Quasi-local stress-tensor formalism and the Casimir effect

TL;DR

This paper uses a quasi-local stress-tensor approach to analyze the Casimir effect for scalar fields, confirming the zero surface energy and revealing a significant first-order correction to the Casimir energy.

Contribution

It extends the quasi-local stress-energy tensor formalism to scalar fields in Casimir setups, demonstrating a non-zero first-order correction to the energy.

Findings

Surface energy vanishes for both boundary conditions

Volume Casimir energy equals the zero point energy

First-order correction to Casimir energy is significant and detectable

Abstract

We apply the quasi-local stress-energy tensor formalism to the Casimir effect of a scalar field confined between conducting planes located in a static spacetime.

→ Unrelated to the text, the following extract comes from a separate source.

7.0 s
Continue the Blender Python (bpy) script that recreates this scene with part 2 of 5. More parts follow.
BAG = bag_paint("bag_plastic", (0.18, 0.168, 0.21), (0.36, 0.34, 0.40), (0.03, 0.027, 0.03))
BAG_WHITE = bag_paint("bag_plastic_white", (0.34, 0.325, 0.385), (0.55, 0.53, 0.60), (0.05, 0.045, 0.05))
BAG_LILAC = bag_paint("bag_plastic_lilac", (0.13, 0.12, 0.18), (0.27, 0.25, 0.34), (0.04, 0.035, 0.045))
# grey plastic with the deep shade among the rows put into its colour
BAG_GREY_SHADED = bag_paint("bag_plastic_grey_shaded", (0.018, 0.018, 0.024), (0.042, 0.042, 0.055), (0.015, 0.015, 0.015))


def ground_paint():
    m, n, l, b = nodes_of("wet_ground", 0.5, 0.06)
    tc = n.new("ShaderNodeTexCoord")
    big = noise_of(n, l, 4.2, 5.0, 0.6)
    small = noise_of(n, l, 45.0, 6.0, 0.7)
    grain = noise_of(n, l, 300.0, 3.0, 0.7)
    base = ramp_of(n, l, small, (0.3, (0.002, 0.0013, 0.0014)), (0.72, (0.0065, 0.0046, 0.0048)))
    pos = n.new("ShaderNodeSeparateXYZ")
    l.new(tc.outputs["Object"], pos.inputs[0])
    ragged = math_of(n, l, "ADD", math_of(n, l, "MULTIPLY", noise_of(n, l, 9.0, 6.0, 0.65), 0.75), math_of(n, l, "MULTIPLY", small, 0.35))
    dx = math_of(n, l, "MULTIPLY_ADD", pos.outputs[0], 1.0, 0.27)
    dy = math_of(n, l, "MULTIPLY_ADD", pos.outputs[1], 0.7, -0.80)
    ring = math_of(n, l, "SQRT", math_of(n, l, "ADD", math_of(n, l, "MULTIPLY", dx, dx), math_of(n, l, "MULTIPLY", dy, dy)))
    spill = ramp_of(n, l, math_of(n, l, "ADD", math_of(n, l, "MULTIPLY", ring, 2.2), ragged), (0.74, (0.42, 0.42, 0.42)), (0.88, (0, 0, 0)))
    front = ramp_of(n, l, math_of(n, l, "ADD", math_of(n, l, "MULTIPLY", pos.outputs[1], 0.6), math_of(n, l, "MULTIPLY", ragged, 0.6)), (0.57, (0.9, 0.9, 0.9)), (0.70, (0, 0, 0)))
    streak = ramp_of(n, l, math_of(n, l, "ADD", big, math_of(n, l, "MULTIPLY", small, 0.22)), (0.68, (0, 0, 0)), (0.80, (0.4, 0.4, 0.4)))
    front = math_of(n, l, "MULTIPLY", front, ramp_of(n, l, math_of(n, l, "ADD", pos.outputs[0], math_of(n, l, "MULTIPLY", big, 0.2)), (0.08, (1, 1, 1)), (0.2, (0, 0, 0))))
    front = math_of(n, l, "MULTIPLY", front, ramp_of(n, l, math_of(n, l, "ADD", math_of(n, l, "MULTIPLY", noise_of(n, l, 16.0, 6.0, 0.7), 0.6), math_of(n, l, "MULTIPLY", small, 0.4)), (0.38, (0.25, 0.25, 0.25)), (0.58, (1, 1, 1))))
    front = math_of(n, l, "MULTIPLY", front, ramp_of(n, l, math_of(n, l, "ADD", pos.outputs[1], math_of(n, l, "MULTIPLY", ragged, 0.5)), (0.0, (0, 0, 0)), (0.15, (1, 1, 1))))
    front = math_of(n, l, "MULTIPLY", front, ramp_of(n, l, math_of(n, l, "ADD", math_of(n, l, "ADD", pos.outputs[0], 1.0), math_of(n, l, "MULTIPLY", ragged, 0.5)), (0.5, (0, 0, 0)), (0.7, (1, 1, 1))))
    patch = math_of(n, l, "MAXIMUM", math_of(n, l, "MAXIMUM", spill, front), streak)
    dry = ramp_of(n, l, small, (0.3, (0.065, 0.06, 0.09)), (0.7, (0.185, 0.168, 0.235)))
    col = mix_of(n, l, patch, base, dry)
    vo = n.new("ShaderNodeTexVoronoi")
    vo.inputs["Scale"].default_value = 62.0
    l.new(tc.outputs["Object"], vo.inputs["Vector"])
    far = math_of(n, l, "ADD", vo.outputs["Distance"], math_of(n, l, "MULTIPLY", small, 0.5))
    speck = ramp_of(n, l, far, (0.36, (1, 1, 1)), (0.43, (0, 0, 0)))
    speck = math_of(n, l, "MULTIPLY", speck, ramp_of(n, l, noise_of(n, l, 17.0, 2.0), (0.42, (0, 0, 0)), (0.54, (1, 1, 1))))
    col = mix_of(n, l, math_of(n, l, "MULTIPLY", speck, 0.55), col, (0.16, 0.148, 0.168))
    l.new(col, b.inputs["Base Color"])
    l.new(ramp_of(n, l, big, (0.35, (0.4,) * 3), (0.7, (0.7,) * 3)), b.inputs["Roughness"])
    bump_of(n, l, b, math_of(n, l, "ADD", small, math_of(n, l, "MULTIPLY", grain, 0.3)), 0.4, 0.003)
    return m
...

We show that the surface energy vanishes for both Neumann and Dirichlet boundary conditions and consequently the volume Casimir energy reduces to the famous zero point energy of the quantum field, i.e. $E^{vol.}=\sum\frac{\hbar \omega}{2}$. This enables us to reinforce previous results in the literature and extend the calculations to the case of massive and arbitrarily coupled scalar field. We found that there exists a first order perturbation correction to the Casimir energy contrary to previous claims which state that it vanishes. This shows many orders of magnitude greater than previous estimations for the energy corrections and makes it detectable by near future experiments.